Sequences assembly bioinformatics pipelines
Raw sequence reads were trimmed to 130 base pairs representing the best
quality length distribution observed in FastQC v0.11.3 using the default
parameter ’phred33’ (Andrews, 2010). The Stacks v2.4 pipeline was used
to demultiplex the libraries and cluster loci using the function
process_radtaqs with a minimal percentage of identity of 85% within
and among individuals (Rochette et al., 2019). A de novo assembly
was run for the complete dataset for each species separately. The
pipeline was run with the optimal parameters as described in the
supplementary methods (Appendix A).
The program populations in the software Stacks (Rochette &
Catchen, 2017) was used to produce two filtered genomic datasets for
each species that differed in the percentage of missing data and
the number of individuals by population (Table S2). The first dataset
filtered the loci present in at least 15% of the individuals (filter
parameter: -R=0.15), with sample sizes of n =105 individuals forR. flaccida , and n =108 individuals for C.

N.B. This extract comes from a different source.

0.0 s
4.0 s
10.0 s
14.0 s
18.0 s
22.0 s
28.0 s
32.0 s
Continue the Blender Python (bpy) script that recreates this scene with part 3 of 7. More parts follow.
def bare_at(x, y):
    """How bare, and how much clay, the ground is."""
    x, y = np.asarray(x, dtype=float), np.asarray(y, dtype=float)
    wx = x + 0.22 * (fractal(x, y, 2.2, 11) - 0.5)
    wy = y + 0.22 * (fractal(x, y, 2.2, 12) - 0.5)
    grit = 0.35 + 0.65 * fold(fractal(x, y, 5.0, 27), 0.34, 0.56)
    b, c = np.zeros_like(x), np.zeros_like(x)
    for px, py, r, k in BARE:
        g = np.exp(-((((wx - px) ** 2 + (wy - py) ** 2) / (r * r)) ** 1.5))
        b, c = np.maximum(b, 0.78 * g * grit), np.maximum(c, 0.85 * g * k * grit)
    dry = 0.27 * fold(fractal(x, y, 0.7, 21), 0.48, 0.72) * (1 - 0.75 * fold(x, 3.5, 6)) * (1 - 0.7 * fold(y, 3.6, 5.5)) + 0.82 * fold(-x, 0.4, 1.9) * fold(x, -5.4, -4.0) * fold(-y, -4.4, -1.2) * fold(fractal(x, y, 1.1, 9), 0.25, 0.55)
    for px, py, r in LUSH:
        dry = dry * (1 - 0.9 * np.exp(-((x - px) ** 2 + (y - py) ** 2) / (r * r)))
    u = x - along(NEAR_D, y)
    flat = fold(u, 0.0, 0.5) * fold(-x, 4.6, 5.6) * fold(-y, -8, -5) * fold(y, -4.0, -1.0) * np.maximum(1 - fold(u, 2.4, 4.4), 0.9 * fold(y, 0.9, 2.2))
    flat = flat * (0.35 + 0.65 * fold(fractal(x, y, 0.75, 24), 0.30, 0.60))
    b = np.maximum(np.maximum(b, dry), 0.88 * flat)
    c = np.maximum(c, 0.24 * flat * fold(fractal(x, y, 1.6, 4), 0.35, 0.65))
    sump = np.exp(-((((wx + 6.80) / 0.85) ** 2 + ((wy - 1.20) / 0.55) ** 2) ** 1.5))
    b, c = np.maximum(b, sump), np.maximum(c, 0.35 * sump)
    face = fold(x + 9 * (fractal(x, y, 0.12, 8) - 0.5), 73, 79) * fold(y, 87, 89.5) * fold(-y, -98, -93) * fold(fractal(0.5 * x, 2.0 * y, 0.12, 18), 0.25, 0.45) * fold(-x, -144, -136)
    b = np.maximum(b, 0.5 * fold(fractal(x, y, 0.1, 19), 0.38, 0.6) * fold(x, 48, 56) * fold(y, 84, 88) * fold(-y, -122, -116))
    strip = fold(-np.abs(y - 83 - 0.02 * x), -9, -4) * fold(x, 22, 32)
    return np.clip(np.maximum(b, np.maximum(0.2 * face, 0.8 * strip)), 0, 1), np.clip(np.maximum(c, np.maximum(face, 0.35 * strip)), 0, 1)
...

surinamensis . A second dataset was generated by filtering the loci that
were present in at least 20% of the individuals (filter parameter:
-R=0.20), considering n =80 individuals for R. flaccida ,
and n =71 individuals for C. surinamensis . Both datasets
present a similar number of SNPs after filtering, yet a different amount
of missing data. Heretofore, these two datasets will be referred to as
the complete dataset which presents over >80% of missing
data, and the reduced dataset with >75% of missing data.
Tests were done to check if the amount of missing data or reduced sample
size of our two datasets, will bias downstream analysis. A full detailed
description of the methods used is shown in the supplementary methods
(Appendix A).